3. Token Sale Agreement

The token sale agreement is an amalgamation of the ‘ICO Details’ and ‘Tokenomics’ sections of an ICO white paper, however these sections are usually either completely or partially omitted from the white paper if this document is available on the site. Furthermore, this paper is usually more detailed than what could be found in the white paper, as they could include information such as an outline of how to purchase, exchange and store their tokens, which wallets work best with their token based on the blockchain platform that the chose to launch from. A major addition to this paper is collection of some token-specific legal disclaimers, such as the countries included or excluded from participating in the token sale, token holder rights, platform rights, ICO or blockchain platform risks, investment risks and limitations of liability.

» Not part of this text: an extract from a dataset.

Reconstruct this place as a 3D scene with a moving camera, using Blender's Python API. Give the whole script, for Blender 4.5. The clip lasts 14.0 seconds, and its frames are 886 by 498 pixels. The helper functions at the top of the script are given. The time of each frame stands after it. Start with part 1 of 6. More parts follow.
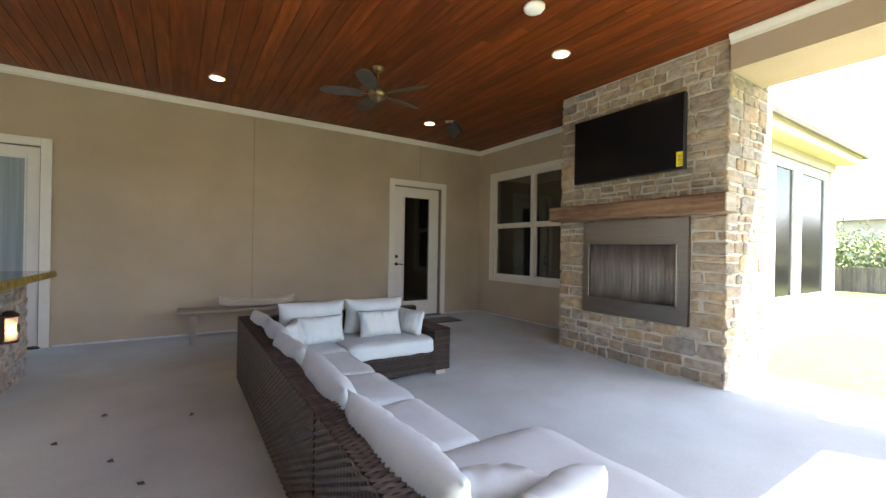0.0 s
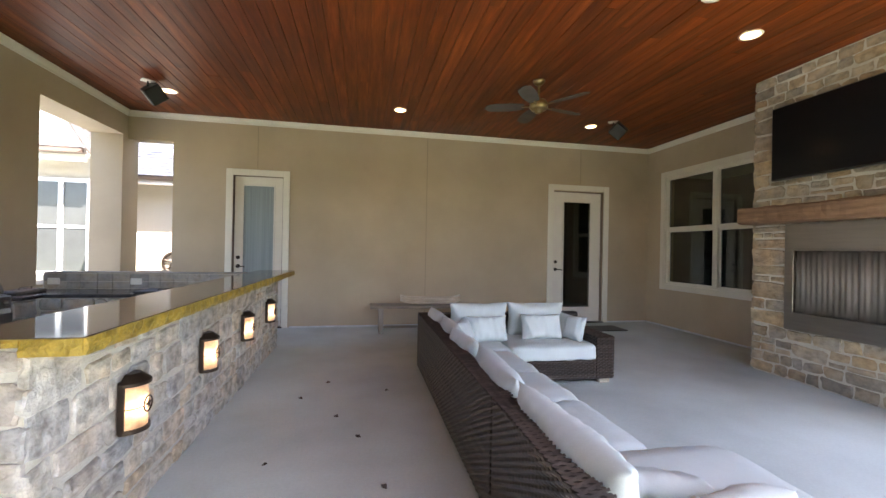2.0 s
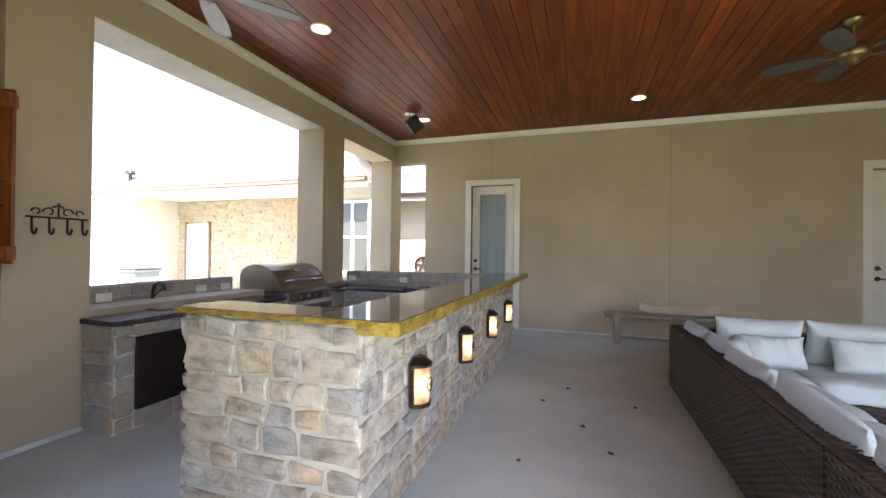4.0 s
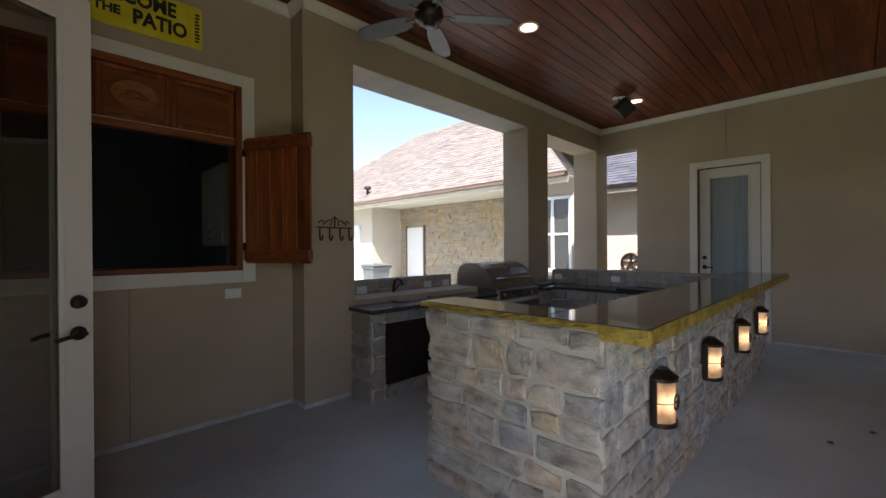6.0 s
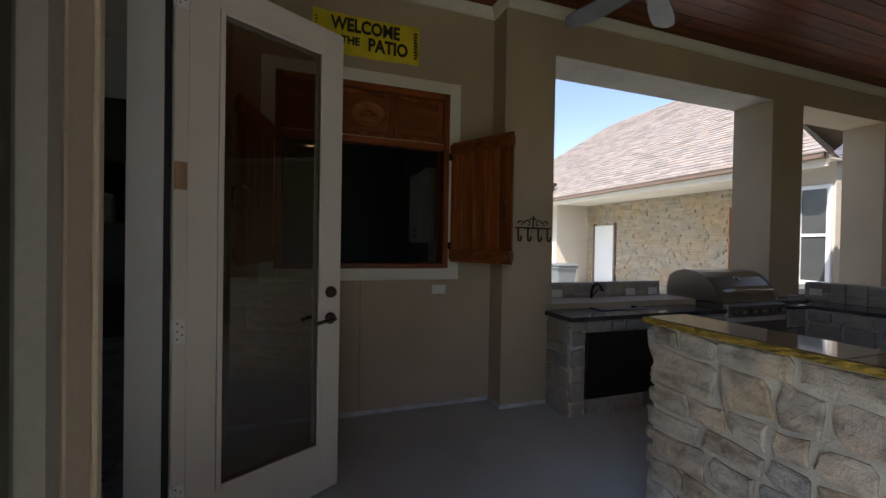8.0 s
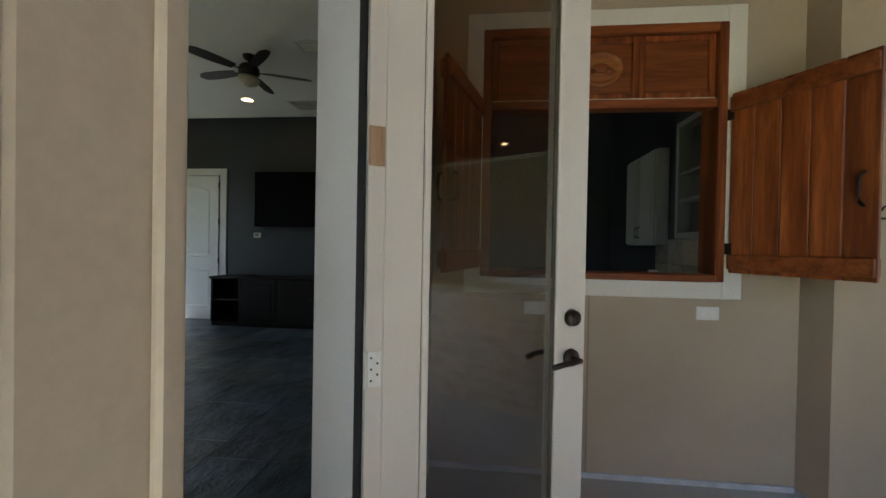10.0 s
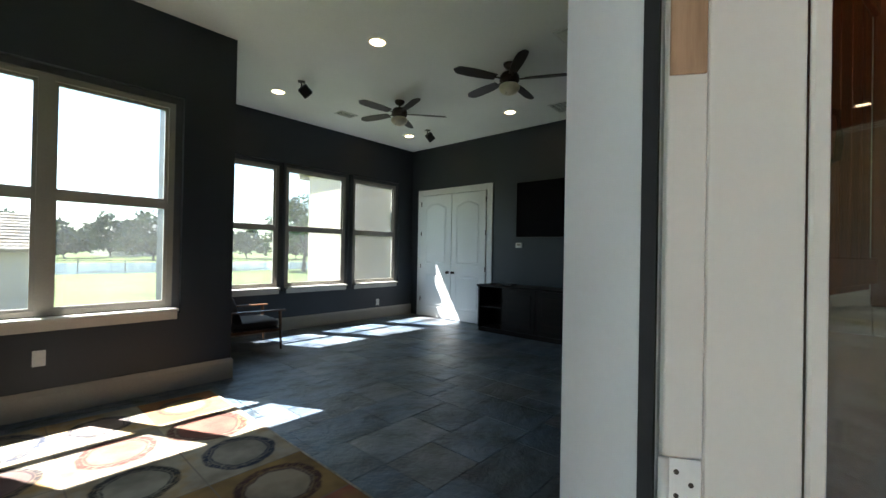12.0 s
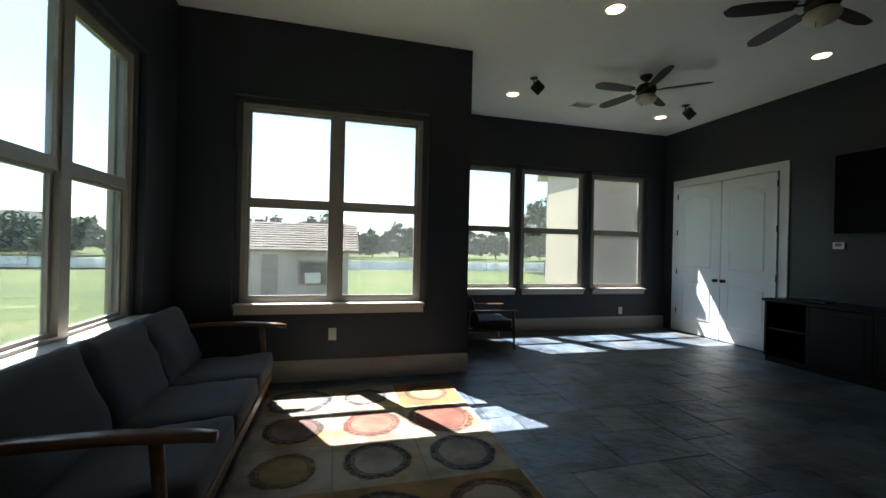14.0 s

It is crucial to read this section, as it may contain disclaimers that the investor may not want to agree to, such as being barred from the platform at the platform’s discretion or token buy-back against the token-holder’s wishes.

4. Technical White Paper

For an ICO, this is a white paper that focuses on outlining the technical logistics of how the platform will operate. This can include an overview of how the smart-contract protocols will operate, or how various product algorithms will function (for example, if the ICO is developing an energy-sharing platform, they might want to provide the algorithms for how the nodal distributions and tracking would function, or how a new blockchain will be constructed.) The technical white paper is generally written using a great deal of technical and programming jargon and calculations is therefore mostly relevant to developers. This is why the ICO founders will generally keep it as a separate document, although there are ICOs who include it in the regular white paper itself. Inclusion of this type of information might be ill-advised. People tend to stop reading after they scroll through a few pages, so giving them information about topics they don’t understand, makes them tune out. There are some ICOs that understand this, and they add the technical details to the end of the document as an annex.